Mais si l’Asie et l’Amérique latine se sont engagés dans la famille de petite taille, ce n’est pas en espérant bénéficier d’un dividende démographique — on n’en parlait pas à l’époque. Les gouvernements ont développé des politiques de limitation des naissances pour réduire la croissance de la population jugée trop rapide pour un bon développement du pays. Dans le cas de l’Afrique, les conditions pour qu’un dividende démographique ait lieu ne sont pas réunies (13) : la fécondité baisse à un rythme trop lent ; et à supposer qu’elle se mette à baisser rapidement, les perspectives de croissance des emplois sont modestes et ne permettront sans doute pas d’absorber la main-d’oeuvre supplémentaire. Au cas peu probable où il y aurait un dividende démographique, celuici n’est qu’une perspective lointaine, dans quelques décennies.

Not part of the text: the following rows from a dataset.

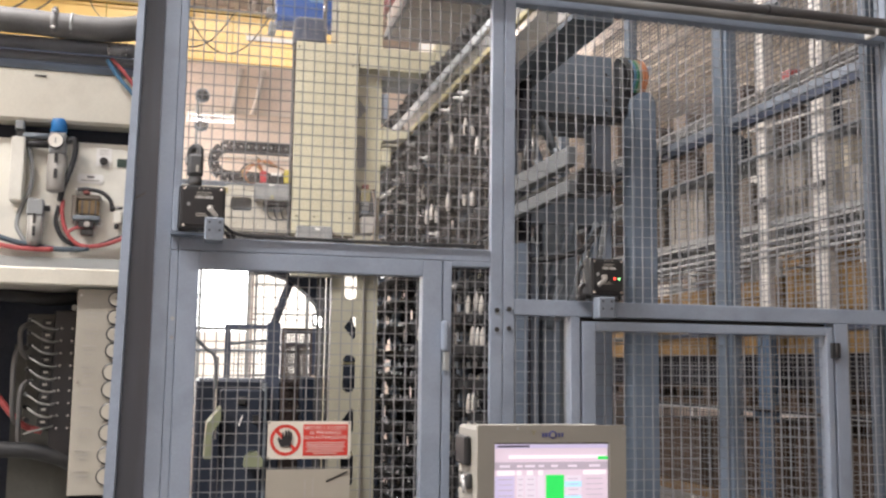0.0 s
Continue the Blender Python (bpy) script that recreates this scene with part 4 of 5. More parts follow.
part("stub", rod(B(), (0.002, 0, -0.036), (0.002, 0, -0.022), 0.006, 8), DARK_STEEL, fit)

btn = thing("push_button", "black push button on a small white label plate", "button", at=(-0.226, YM, 2.310))
part("plate", boxes((-0.020, 0.020, -0.003, -0.0005, -0.022, 0.030)), PAPER, btn)
part("button", turned(B(), [(0.010, 0), (0.011, 0.003), (0.010, 0.012), (0.008, 0.013)], pose(0, -0.003, -0.008, 90, 0, 0), 16), BLACK, btn)
for k in range(3):
    part("text_bar", boxes((-0.013, 0.013, -0.0042, -0.0032, 0.022 - 0.006 * k, 0.0235 - 0.006 * k)), INK_SOFT, btn)
lab = thing("label_plate", "white label plate with printed lines", "label", at=(-0.258, YM, 2.252))
part("plate", slab(B(), rounded(0, 0, 0.068, 0.026, 0.006), -0.003, -0.0005), PAPER, lab)
part("text_bar", boxes((-0.024, 0.024, -0.0042, -0.0032, -0.007, -0.0035)), INK_SOFT, lab)
part("mark", boxes((-0.009, 0.009, -0.0042, -0.0032, 0.002, 0.007)), INK, lab)
gl = thing("green_label", "small dark green label on the panel", "label", at=(-0.180, YM, 2.300))
part("plate", boxes((-0.011, 0.02, -0.003, -0.0005, -0.011, 0.012)), GREEN_DARK, gl)

# gauge board and valve block in the bay
gb = thing("gauge_board", "beige board with a column of round dial gauges", "gauge board")
part("board", boxes((-0.272, -0.112, 0.272, 0.288, 1.403, 1.948), bevel=0.002), BOARD_BEIGE, gb)
for k, z in enumerate((1.921, 1.872, 1.827, 1.783, 1.726, 1.680, 1.622, 1.566, 1.508, 1.453)):
    x = -0.172 - 0.0006 * k
    r = 0.021 if k < 4 else 0.0245
    g = part("gauge", turned(B(), [(r, 0), (r, 0.014), (r - 0.0035, 0.016)], pose(x, 0.272, z, 90, 0, 0), 22), DARK_STEEL, gb, "round dial gauge")
    part("dial_face", turned(B(), [(r - 0.004, 0.0162), (r - 0.004, 0.0168)], pose(x, 0.272, z, 90, 0, 0), 22), DIAL_FACE, g)
    nd = B()
    box(nd, -0.001, 0.001, 0.2545, 0.255, 0.0, r * 0.7, 0, pose(x, 0, z, 0, 40 + 37 * k % 90, 0))
    part("needle", nd, INK, g)
    for j in range(3):
        w = (0.019, 0.015, 0.010)[j]
        part("text_bar", boxes((-0.232 - w - 0.001 * k, -0.232 + w - 0.001 * k, 0.2708, 0.2718, z + 0.010 - 0.011 * j, z + 0.0135 - 0.011 * j)), INK_SOFT, gb)
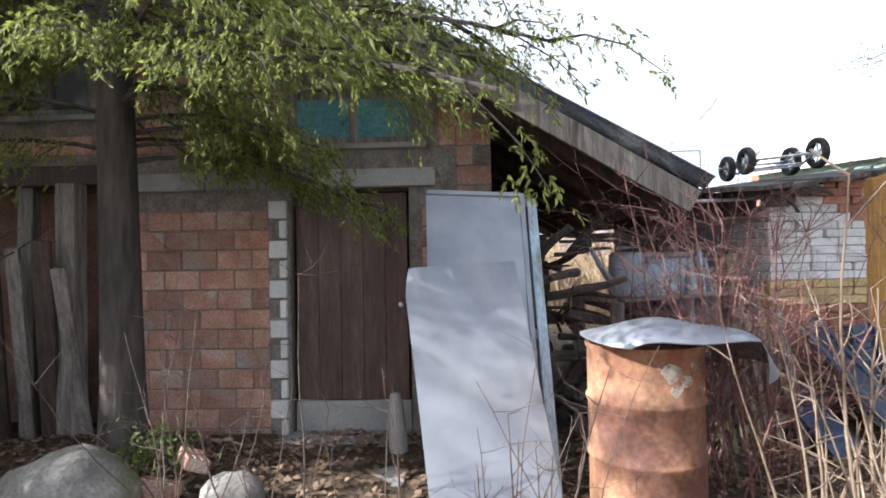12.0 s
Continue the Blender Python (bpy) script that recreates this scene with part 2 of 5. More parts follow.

L’Afrique n’échappera pas à une multiplication par deux de sa population d’ici 2050 en raison de l’inertie démographique que nul ne peut empêcher. À la fin du siècle, elle pourrait compter entre trois et six fois plus d’habitants qu’aujourd’hui. L’évolution de sa population dépendra certes des politiques de limitation des naissances, mais elles n’auront d’influence que si le continent se développe économiquement et l’instruction des femmes progresse, conditions pour que le nombre d’enfants désiré diminue.
On estime qu’un certain nombre de pays asiatiques, dont la Chine, ont bénéficié du dividende démographique et qu’il a pu représenter jusqu’à 10 à 30 % de leur croissance économique.